# SET PROBLEM
Where does the string "recreates" appear? Copy every line of the entries below that holds it.

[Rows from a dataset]
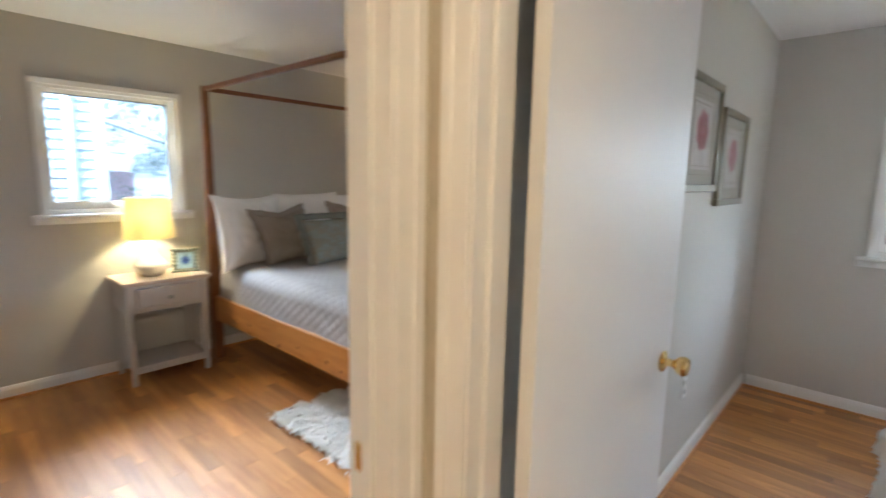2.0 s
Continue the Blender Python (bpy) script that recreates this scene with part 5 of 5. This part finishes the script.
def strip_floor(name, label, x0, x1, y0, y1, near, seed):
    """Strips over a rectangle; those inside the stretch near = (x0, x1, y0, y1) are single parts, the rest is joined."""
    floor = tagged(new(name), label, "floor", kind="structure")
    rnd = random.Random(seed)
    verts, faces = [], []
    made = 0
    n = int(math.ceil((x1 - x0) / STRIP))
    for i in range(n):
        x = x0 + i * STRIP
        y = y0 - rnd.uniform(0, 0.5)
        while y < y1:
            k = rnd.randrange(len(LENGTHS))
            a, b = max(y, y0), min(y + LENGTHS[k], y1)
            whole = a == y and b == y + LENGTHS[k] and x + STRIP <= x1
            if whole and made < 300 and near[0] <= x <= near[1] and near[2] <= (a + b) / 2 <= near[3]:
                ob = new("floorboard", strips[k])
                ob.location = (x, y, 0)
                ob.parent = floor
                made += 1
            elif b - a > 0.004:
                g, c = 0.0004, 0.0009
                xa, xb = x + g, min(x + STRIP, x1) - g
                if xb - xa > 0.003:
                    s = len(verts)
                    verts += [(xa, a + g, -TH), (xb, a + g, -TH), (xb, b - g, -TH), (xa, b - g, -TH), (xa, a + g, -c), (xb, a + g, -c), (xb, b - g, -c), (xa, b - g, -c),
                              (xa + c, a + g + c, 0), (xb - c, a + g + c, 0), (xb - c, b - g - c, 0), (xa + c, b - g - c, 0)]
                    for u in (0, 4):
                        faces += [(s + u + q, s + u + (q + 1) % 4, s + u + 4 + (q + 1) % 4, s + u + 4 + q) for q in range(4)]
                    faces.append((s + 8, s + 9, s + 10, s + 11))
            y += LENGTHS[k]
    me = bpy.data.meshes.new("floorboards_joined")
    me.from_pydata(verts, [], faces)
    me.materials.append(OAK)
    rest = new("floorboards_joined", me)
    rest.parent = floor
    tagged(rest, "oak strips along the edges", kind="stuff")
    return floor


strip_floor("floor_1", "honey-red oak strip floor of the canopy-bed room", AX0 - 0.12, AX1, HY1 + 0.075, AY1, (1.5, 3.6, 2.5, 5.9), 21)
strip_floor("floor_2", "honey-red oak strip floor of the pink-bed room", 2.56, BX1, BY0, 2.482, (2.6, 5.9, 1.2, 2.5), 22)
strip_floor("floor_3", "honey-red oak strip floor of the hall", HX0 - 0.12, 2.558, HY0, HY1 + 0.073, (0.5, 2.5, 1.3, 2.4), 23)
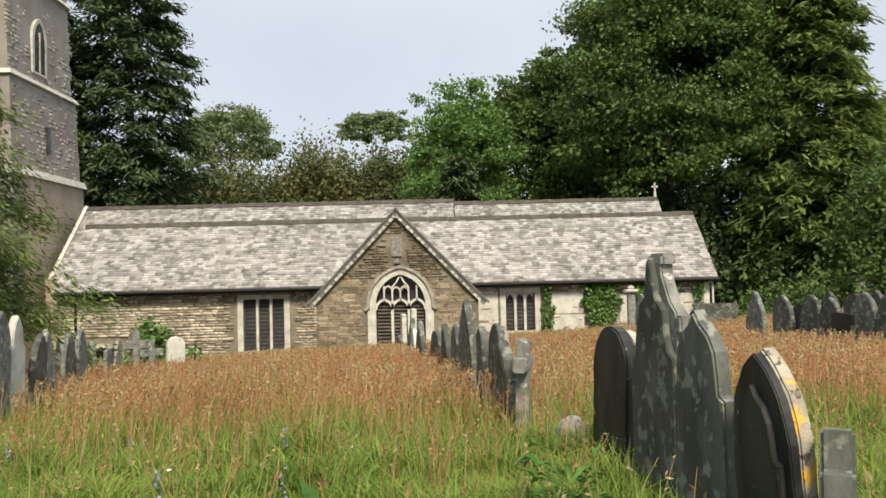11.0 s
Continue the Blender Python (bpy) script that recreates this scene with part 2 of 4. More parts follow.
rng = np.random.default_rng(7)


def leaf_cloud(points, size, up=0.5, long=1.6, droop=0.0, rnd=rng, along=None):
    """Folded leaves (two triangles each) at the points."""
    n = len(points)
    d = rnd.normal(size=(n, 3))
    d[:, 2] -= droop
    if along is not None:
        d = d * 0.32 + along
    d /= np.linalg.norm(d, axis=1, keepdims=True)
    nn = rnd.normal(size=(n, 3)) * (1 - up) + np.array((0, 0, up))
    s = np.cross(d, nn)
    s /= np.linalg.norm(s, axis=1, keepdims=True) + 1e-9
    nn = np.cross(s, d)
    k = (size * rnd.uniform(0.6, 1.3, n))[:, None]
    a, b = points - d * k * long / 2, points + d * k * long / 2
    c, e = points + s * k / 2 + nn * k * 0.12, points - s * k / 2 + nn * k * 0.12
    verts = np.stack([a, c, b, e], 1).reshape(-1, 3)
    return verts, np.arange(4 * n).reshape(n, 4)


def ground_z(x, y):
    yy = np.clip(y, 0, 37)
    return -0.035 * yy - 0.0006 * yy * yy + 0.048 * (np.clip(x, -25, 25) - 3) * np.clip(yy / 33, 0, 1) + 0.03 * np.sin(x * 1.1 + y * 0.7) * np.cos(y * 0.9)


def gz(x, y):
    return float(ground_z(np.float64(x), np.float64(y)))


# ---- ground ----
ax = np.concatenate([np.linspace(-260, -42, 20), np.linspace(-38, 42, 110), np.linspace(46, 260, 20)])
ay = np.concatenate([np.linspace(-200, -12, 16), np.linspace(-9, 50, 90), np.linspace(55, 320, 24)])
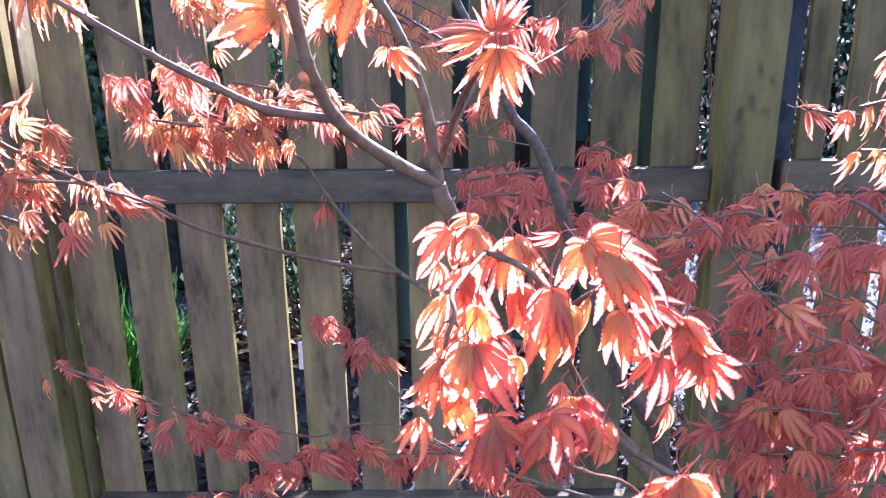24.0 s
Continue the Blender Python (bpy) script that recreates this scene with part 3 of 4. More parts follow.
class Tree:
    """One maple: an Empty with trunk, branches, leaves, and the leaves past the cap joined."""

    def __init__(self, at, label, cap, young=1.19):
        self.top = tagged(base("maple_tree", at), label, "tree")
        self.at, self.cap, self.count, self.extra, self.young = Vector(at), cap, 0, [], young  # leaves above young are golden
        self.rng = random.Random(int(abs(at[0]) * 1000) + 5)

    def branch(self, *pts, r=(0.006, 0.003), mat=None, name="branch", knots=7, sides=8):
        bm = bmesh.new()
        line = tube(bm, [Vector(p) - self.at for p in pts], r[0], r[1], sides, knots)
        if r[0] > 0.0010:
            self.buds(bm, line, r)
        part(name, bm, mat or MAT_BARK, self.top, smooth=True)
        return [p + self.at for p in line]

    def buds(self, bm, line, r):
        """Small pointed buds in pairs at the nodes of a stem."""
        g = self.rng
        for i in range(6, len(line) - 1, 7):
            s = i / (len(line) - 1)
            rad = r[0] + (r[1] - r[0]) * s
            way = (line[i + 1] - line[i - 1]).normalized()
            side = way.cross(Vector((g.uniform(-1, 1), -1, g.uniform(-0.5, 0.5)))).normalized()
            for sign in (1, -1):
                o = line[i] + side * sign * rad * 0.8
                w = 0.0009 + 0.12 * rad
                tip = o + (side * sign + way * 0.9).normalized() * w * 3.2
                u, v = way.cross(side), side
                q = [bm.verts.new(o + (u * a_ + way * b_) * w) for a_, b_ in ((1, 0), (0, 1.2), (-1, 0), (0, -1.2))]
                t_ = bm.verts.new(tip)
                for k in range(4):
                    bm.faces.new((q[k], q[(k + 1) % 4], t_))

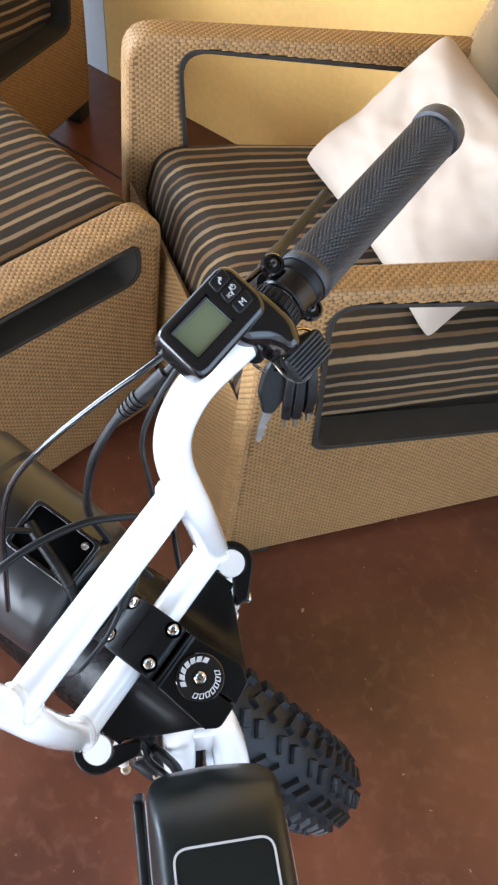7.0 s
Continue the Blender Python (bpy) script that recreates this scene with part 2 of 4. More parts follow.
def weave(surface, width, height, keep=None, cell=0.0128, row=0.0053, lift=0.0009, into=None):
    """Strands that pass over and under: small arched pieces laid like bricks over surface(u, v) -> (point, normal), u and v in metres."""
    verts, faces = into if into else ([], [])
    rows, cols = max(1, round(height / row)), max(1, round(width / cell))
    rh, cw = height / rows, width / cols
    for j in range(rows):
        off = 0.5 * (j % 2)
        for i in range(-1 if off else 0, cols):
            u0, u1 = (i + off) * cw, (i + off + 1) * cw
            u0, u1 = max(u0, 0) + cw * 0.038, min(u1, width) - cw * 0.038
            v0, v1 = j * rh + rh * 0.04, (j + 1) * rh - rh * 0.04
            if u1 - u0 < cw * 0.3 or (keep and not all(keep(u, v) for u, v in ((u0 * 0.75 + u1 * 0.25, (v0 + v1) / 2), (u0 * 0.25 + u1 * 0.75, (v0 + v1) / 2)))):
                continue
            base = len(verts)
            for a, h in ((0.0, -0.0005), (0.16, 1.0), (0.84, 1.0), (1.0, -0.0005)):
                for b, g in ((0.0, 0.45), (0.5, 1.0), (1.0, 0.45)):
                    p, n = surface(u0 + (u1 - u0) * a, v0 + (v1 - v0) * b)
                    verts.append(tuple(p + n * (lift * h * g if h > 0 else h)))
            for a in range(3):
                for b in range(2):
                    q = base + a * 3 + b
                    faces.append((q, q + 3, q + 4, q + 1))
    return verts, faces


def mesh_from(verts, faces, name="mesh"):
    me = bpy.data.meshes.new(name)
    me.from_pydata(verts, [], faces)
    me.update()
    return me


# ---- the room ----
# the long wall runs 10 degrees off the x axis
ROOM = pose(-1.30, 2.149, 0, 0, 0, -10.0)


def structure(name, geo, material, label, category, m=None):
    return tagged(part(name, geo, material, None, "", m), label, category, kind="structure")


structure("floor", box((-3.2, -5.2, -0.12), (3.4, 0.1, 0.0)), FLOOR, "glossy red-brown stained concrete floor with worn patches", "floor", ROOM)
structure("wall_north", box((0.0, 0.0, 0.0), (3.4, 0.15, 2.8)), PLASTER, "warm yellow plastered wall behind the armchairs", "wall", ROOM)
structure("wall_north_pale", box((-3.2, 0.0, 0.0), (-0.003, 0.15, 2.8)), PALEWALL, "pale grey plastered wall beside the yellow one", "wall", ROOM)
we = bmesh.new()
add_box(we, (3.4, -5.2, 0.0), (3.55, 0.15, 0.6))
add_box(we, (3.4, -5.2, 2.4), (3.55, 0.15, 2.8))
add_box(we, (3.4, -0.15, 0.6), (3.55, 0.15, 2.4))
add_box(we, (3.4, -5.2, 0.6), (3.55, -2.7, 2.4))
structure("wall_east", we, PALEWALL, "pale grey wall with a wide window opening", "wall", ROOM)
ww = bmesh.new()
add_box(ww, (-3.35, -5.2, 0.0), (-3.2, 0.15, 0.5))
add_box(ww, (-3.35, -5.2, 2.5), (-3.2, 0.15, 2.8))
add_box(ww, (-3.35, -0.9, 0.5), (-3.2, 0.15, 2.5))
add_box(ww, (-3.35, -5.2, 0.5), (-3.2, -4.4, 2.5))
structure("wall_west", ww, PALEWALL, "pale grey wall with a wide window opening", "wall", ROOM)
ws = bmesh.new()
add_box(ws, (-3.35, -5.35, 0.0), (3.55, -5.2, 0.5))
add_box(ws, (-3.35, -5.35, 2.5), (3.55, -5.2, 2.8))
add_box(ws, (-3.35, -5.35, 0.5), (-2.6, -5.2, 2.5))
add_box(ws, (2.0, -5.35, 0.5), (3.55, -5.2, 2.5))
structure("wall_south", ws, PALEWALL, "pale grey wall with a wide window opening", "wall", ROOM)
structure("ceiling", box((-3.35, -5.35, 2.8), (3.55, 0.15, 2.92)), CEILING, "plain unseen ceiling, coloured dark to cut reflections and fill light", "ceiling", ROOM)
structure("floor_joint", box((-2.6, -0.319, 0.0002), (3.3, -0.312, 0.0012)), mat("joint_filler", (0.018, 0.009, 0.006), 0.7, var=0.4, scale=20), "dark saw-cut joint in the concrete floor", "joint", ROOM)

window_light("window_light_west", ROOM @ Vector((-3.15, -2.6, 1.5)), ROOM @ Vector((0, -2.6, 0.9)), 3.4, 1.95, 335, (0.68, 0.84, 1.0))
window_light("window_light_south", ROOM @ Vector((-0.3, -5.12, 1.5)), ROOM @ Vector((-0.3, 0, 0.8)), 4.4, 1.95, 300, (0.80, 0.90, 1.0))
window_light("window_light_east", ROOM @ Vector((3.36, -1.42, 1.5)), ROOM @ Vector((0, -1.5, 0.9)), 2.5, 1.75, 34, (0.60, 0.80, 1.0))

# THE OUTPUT
Continue the Blender Python (bpy) script that recreates this scene with part 5 of 5. This part finishes the script.
Continue the Blender Python (bpy) script that recreates this scene with part 2 of 4. More parts follow.
Continue the Blender Python (bpy) script that recreates this scene with part 3 of 4. More parts follow.
Continue the Blender Python (bpy) script that recreates this scene with part 2 of 4. More parts follow.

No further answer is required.